● What the task requires
All entries below need to be written out exactly, but without their pictures.

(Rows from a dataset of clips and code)
** BEGIN **

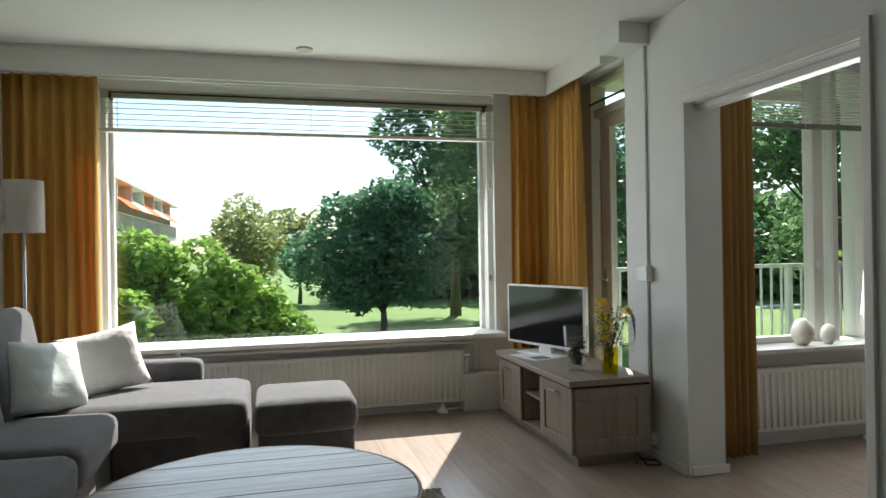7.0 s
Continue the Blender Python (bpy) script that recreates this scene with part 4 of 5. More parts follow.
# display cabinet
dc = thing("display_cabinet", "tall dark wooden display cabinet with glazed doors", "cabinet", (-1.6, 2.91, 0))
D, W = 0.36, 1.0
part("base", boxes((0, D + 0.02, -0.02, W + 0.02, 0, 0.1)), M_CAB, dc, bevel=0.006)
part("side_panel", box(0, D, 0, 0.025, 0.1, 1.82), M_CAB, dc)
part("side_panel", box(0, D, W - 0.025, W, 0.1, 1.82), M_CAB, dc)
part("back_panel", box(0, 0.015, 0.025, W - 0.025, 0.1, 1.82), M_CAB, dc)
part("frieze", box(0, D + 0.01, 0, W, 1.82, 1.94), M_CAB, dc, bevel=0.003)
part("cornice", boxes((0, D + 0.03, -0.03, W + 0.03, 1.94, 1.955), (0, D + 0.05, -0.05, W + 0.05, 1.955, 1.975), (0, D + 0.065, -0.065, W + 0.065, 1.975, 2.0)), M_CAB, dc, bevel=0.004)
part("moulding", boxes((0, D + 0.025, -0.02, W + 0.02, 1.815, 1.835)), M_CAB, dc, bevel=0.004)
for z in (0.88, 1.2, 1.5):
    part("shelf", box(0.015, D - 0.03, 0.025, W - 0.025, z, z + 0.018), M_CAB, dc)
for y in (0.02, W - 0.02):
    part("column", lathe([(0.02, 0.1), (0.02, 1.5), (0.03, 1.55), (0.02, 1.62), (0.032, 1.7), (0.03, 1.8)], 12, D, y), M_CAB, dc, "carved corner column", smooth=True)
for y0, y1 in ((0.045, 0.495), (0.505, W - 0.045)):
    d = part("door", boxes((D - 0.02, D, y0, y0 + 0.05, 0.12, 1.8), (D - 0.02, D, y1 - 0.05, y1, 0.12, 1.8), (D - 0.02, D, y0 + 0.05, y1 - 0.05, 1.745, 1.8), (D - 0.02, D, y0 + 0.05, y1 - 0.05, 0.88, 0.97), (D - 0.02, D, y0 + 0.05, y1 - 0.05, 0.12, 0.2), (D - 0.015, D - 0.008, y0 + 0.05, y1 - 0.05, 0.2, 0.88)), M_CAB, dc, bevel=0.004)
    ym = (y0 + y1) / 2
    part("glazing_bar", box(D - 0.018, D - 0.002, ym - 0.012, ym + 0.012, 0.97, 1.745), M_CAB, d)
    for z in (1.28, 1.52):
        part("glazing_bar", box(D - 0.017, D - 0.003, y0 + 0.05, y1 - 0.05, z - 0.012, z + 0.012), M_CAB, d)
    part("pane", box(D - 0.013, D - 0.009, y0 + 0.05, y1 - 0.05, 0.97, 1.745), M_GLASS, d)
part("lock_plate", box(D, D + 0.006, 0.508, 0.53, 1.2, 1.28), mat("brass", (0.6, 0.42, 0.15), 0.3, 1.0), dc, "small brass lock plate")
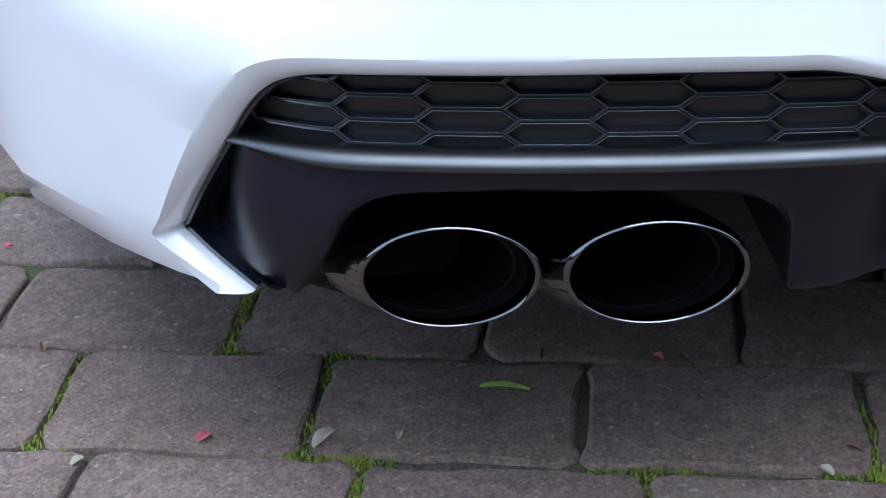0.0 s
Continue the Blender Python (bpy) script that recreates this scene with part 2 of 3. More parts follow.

** END **

● Written response
7.0 s
Continue the Blender Python (bpy) script that recreates this scene with part 4 of 5. More parts follow.
# display cabinet
dc = thing("display_cabinet", "tall dark wooden display cabinet with glazed doors", "cabinet", (-1.6, 2.91, 0))
D, W = 0.36, 1.0
part("base", boxes((0, D + 0.02, -0.02, W + 0.02, 0, 0.1)), M_CAB, dc, bevel=0.006)
part("side_panel", box(0, D, 0, 0.025, 0.1, 1.82), M_CAB, dc)
part("side_panel", box(0, D, W - 0.025, W, 0.1, 1.82), M_CAB, dc)
part("back_panel", box(0, 0.015, 0.025, W - 0.025, 0.1, 1.82), M_CAB, dc)
part("frieze", box(0, D + 0.01, 0, W, 1.82, 1.94), M_CAB, dc, bevel=0.003)
part("cornice", boxes((0, D + 0.03, -0.03, W + 0.03, 1.94, 1.955), (0, D + 0.05, -0.05, W + 0.05, 1.955, 1.975), (0, D + 0.065, -0.065, W + 0.065, 1.975, 2.0)), M_CAB, dc, bevel=0.004)
part("moulding", boxes((0, D + 0.025, -0.02, W + 0.02, 1.815, 1.835)), M_CAB, dc, bevel=0.004)
for z in (0.88, 1.2, 1.5):
    part("shelf", box(0.015, D - 0.03, 0.025, W - 0.025, z, z + 0.018), M_CAB, dc)
for y in (0.02, W - 0.02):
    part("column", lathe([(0.02, 0.1), (0.02, 1.5), (0.03, 1.55), (0.02, 1.62), (0.032, 1.7), (0.03, 1.8)], 12, D, y), M_CAB, dc, "carved corner column", smooth=True)
for y0, y1 in ((0.045, 0.495), (0.505, W - 0.045)):
    d = part("door", boxes((D - 0.02, D, y0, y0 + 0.05, 0.12, 1.8), (D - 0.02, D, y1 - 0.05, y1, 0.12, 1.8), (D - 0.02, D, y0 + 0.05, y1 - 0.05, 1.745, 1.8), (D - 0.02, D, y0 + 0.05, y1 - 0.05, 0.88, 0.97), (D - 0.02, D, y0 + 0.05, y1 - 0.05, 0.12, 0.2), (D - 0.015, D - 0.008, y0 + 0.05, y1 - 0.05, 0.2, 0.88)), M_CAB, dc, bevel=0.004)
    ym = (y0 + y1) / 2
    part("glazing_bar", box(D - 0.018, D - 0.002, ym - 0.012, ym + 0.012, 0.97, 1.745), M_CAB, d)
    for z in (1.28, 1.52):
        part("glazing_bar", box(D - 0.017, D - 0.003, y0 + 0.05, y1 - 0.05, z - 0.012, z + 0.012), M_CAB, d)
    part("pane", box(D - 0.013, D - 0.009, y0 + 0.05, y1 - 0.05, 0.97, 1.745), M_GLASS, d)
part("lock_plate", box(D, D + 0.006, 0.508, 0.53, 1.2, 1.28), mat("brass", (0.6, 0.42, 0.15), 0.3, 1.0), dc, "small brass lock plate")
0.0 s
Continue the Blender Python (bpy) script that recreates this scene with part 2 of 3. More parts follow.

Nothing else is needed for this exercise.